GIVEN TASK ▸
Omit every picture while repeating the entries exactly.

Records:
■ ■ ■ ■ ■
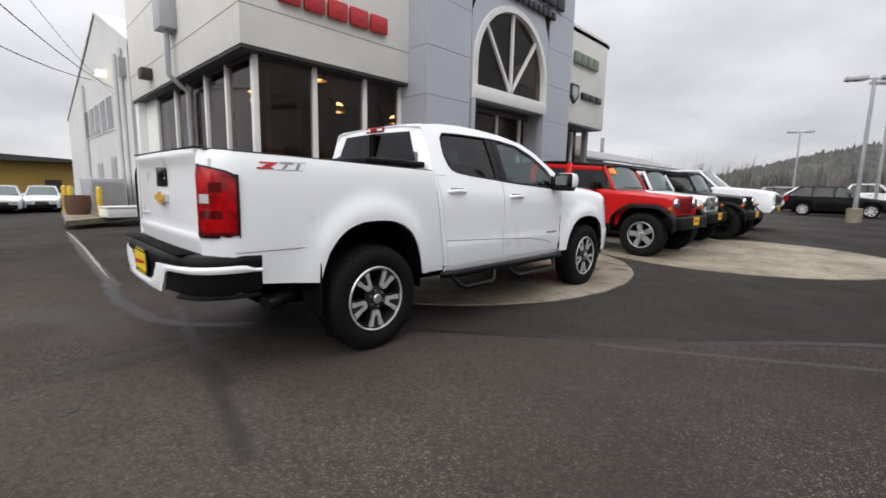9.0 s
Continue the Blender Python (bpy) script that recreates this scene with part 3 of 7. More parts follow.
def dealership():
    b = thing("dealership_building", "two-storey car showroom with cream fascia, grey tower and glazed ground floor", "building")
    T = -2.25  # where the tower begins
    part("base_wall", boxed(5.2, 5.42, T, 1.5, 0, 0.70, bevel=0.01), "wall_white", b, "low white rendered wall under the windows")
    part("base_wall", boxed(5.42, 13.6, 1.3, 1.5, 0, 0.70, bevel=0.01), "wall_white", b, "low white rendered wall under the windows")
    part("window_sill", boxed(5.17, 5.5, T, 1.53, 0.70, 0.75, bevel=0.008), "frame_white", b)
    part("window_sill", boxed(5.5, 13.6, 1.28, 1.53, 0.70, 0.75, bevel=0.008), "frame_white", b)
    part("fascia", boxed(FX, FX + 0.3, T, SY, SOF, TOP, bevel=0.012), "wall_cream", b, "cream rendered upper wall")
    part("fascia", boxed(FX + 0.3, 14.0, SY - 0.3, SY, SOF, TOP, bevel=0.012), "wall_cream", b, "cream rendered upper wall")
    part("soffit", boxed(FX + 0.02, WX + 0.05, T, SY - 0.02, SOF - 0.06, SOF - 0.004), "soffit_dark", b, "dark grey soffit")
    part("soffit", boxed(WX + 0.055, 14.0, WY - 0.05, SY - 0.02, SOF - 0.06, SOF - 0.004), "soffit_dark", b, "dark grey soffit")
    part("roof", boxed(FX, 14.0, -13.3, SY, TOP - 0.25, TOP - 0.1), "roof_dark", b)
    for z in (4.42, 5.92):
        part("panel_joint", boxed(FX - 0.004, FX + 0.01, T, SY, z, z + 0.014), "soffit_grey", b)
        part("panel_joint", boxed(FX, 14.0, SY - 0.01, SY + 0.004, z, z + 0.014), "soffit_grey", b)
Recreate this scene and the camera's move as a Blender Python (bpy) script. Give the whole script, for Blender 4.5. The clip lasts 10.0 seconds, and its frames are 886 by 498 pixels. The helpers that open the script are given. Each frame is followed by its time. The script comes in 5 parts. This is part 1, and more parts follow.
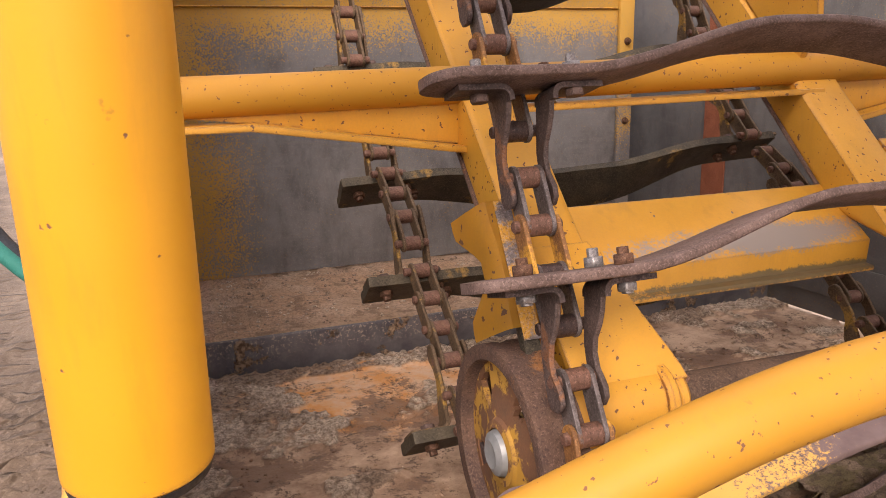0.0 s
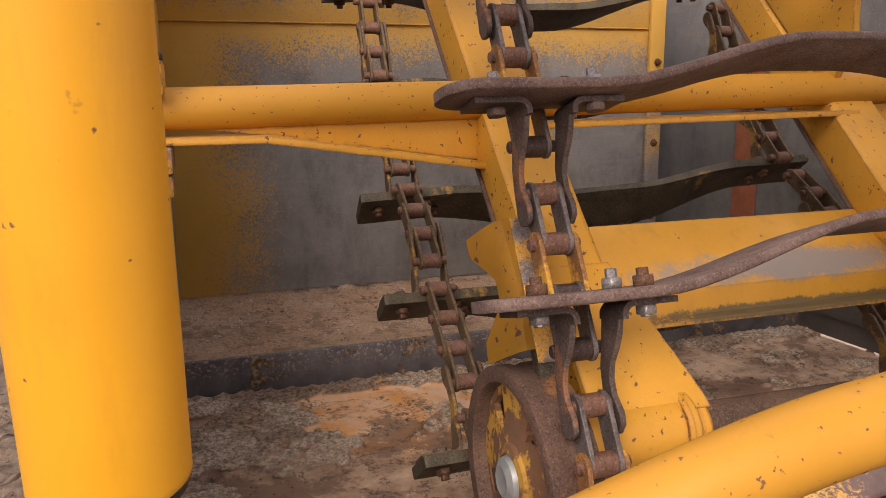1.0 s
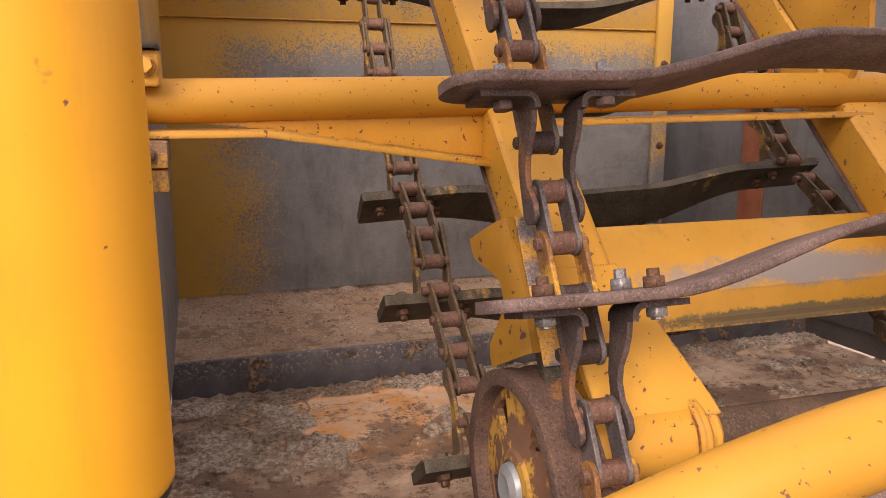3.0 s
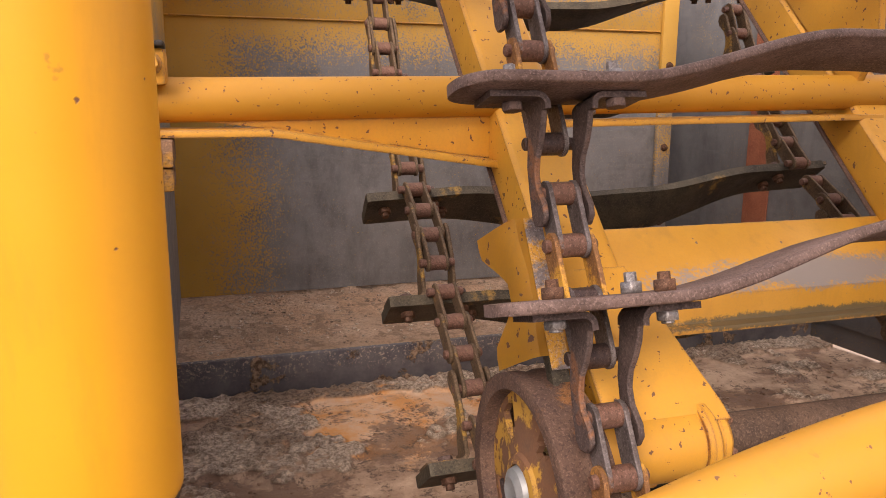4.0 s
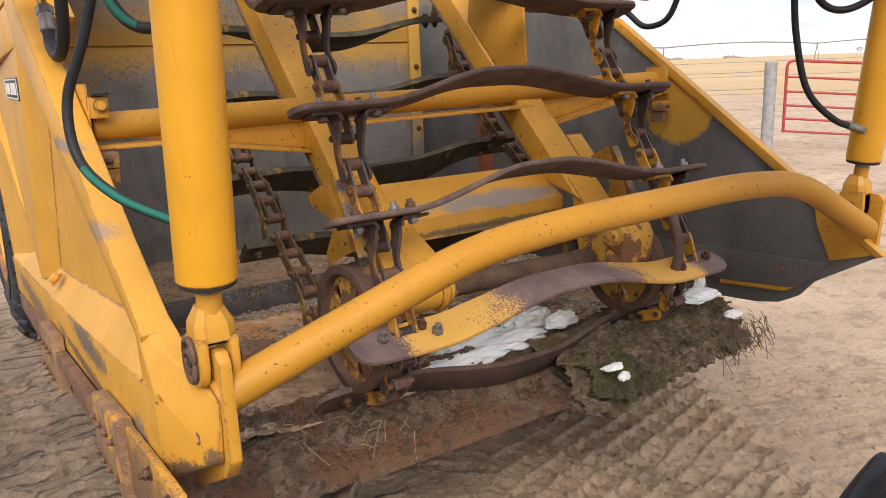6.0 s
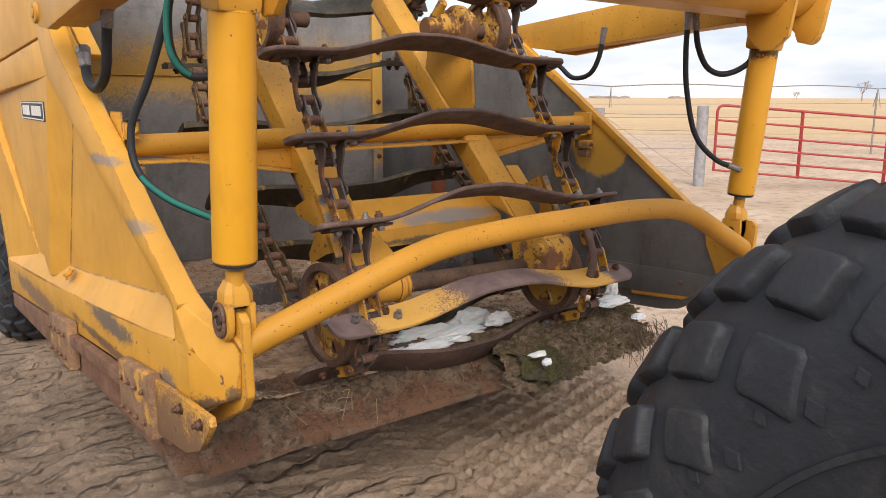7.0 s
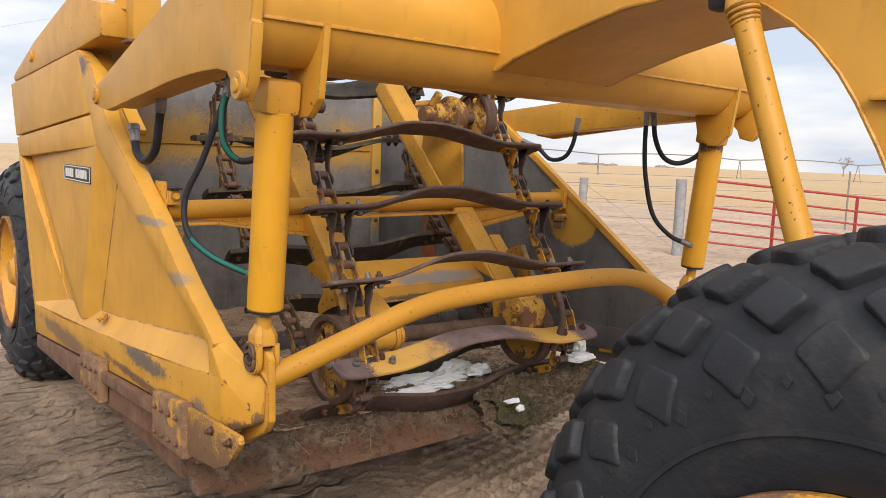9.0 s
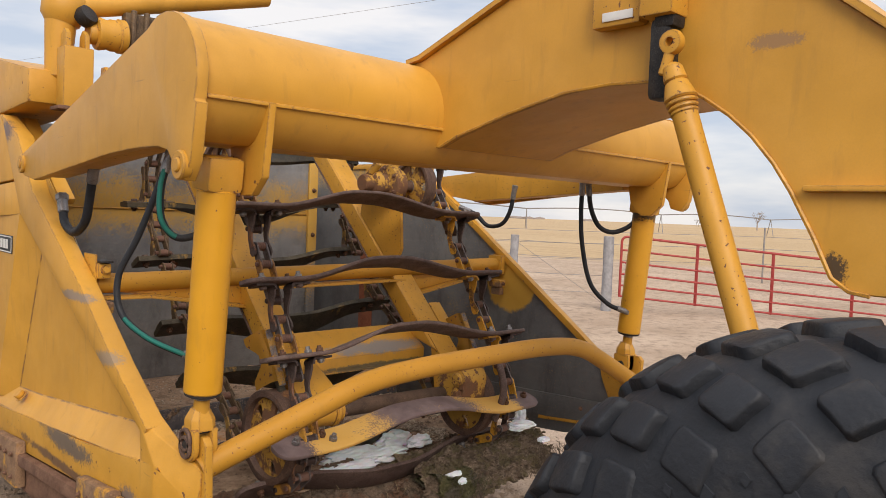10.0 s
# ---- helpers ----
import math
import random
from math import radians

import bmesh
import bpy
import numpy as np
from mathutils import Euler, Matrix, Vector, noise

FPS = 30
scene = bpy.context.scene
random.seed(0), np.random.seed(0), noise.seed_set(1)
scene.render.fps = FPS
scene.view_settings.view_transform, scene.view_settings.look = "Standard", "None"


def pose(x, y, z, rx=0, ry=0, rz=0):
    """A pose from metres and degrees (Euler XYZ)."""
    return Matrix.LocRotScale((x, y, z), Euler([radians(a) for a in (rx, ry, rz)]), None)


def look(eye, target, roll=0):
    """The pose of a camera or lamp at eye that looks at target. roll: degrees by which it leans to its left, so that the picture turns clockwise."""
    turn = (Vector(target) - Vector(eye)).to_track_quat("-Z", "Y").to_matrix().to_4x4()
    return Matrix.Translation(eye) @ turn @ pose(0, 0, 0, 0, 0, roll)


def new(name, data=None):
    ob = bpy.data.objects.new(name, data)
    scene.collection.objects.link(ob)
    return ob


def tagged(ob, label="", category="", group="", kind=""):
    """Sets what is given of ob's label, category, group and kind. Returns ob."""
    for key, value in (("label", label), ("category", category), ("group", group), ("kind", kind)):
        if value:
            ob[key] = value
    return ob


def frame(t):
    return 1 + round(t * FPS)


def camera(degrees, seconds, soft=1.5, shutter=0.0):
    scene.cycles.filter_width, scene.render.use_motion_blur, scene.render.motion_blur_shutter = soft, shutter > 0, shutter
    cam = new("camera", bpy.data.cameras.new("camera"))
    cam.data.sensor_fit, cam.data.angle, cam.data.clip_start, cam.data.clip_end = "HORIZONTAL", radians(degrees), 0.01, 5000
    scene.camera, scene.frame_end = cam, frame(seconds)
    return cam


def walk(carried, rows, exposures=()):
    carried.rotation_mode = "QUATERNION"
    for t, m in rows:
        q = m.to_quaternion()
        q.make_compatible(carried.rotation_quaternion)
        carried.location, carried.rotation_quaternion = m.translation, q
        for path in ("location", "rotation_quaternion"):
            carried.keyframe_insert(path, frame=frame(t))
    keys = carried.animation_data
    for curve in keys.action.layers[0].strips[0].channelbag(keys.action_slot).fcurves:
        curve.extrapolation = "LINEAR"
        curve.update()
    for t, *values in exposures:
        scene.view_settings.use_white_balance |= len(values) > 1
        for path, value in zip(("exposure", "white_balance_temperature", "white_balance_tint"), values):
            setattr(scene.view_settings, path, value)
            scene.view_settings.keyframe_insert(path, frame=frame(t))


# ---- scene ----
■ ■ ■ ■ ■
RESPONSE TO THIS TASK ▸
9.0 s
Continue the Blender Python (bpy) script that recreates this scene with part 3 of 7. More parts follow.
def dealership():
    b = thing("dealership_building", "two-storey car showroom with cream fascia, grey tower and glazed ground floor", "building")
    T = -2.25  # where the tower begins
    part("base_wall", boxed(5.2, 5.42, T, 1.5, 0, 0.70, bevel=0.01), "wall_white", b, "low white rendered wall under the windows")
    part("base_wall", boxed(5.42, 13.6, 1.3, 1.5, 0, 0.70, bevel=0.01), "wall_white", b, "low white rendered wall under the windows")
    part("window_sill", boxed(5.17, 5.5, T, 1.53, 0.70, 0.75, bevel=0.008), "frame_white", b)
    part("window_sill", boxed(5.5, 13.6, 1.28, 1.53, 0.70, 0.75, bevel=0.008), "frame_white", b)
    part("fascia", boxed(FX, FX + 0.3, T, SY, SOF, TOP, bevel=0.012), "wall_cream", b, "cream rendered upper wall")
    part("fascia", boxed(FX + 0.3, 14.0, SY - 0.3, SY, SOF, TOP, bevel=0.012), "wall_cream", b, "cream rendered upper wall")
    part("soffit", boxed(FX + 0.02, WX + 0.05, T, SY - 0.02, SOF - 0.06, SOF - 0.004), "soffit_dark", b, "dark grey soffit")
    part("soffit", boxed(WX + 0.055, 14.0, WY - 0.05, SY - 0.02, SOF - 0.06, SOF - 0.004), "soffit_dark", b, "dark grey soffit")
    part("roof", boxed(FX, 14.0, -13.3, SY, TOP - 0.25, TOP - 0.1), "roof_dark", b)
    for z in (4.42, 5.92):
        part("panel_joint", boxed(FX - 0.004, FX + 0.01, T, SY, z, z + 0.014), "soffit_grey", b)
        part("panel_joint", boxed(FX, 14.0, SY - 0.01, SY + 0.004, z, z + 0.014), "soffit_grey", b)
Recreate this scene and the camera's move as a Blender Python (bpy) script. Give the whole script, for Blender 4.5. The clip lasts 10.0 seconds, and its frames are 886 by 498 pixels. The helpers that open the script are given. Each frame is followed by its time. The script comes in 5 parts. This is part 1, and more parts follow.
0.0 s
1.0 s
3.0 s
4.0 s
6.0 s
7.0 s
9.0 s
10.0 s
# ---- helpers ----
import math
import random
from math import radians

import bmesh
import bpy
import numpy as np
from mathutils import Euler, Matrix, Vector, noise

FPS = 30
scene = bpy.context.scene
random.seed(0), np.random.seed(0), noise.seed_set(1)
scene.render.fps = FPS
scene.view_settings.view_transform, scene.view_settings.look = "Standard", "None"


def pose(x, y, z, rx=0, ry=0, rz=0):
    """A pose from metres and degrees (Euler XYZ)."""
    return Matrix.LocRotScale((x, y, z), Euler([radians(a) for a in (rx, ry, rz)]), None)


def look(eye, target, roll=0):
    """The pose of a camera or lamp at eye that looks at target. roll: degrees by which it leans to its left, so that the picture turns clockwise."""
    turn = (Vector(target) - Vector(eye)).to_track_quat("-Z", "Y").to_matrix().to_4x4()
    return Matrix.Translation(eye) @ turn @ pose(0, 0, 0, 0, 0, roll)


def new(name, data=None):
    ob = bpy.data.objects.new(name, data)
    scene.collection.objects.link(ob)
    return ob


def tagged(ob, label="", category="", group="", kind=""):
    """Sets what is given of ob's label, category, group and kind. Returns ob."""
    for key, value in (("label", label), ("category", category), ("group", group), ("kind", kind)):
        if value:
            ob[key] = value
    return ob


def frame(t):
    return 1 + round(t * FPS)


def camera(degrees, seconds, soft=1.5, shutter=0.0):
    scene.cycles.filter_width, scene.render.use_motion_blur, scene.render.motion_blur_shutter = soft, shutter > 0, shutter
    cam = new("camera", bpy.data.cameras.new("camera"))
    cam.data.sensor_fit, cam.data.angle, cam.data.clip_start, cam.data.clip_end = "HORIZONTAL", radians(degrees), 0.01, 5000
    scene.camera, scene.frame_end = cam, frame(seconds)
    return cam


def walk(carried, rows, exposures=()):
    carried.rotation_mode = "QUATERNION"
    for t, m in rows:
        q = m.to_quaternion()
        q.make_compatible(carried.rotation_quaternion)
        carried.location, carried.rotation_quaternion = m.translation, q
        for path in ("location", "rotation_quaternion"):
            carried.keyframe_insert(path, frame=frame(t))
    keys = carried.animation_data
    for curve in keys.action.layers[0].strips[0].channelbag(keys.action_slot).fcurves:
        curve.extrapolation = "LINEAR"
        curve.update()
    for t, *values in exposures:
        scene.view_settings.use_white_balance |= len(values) > 1
        for path, value in zip(("exposure", "white_balance_temperature", "white_balance_tint"), values):
            setattr(scene.view_settings, path, value)
            scene.view_settings.keyframe_insert(path, frame=frame(t))


# ---- scene ----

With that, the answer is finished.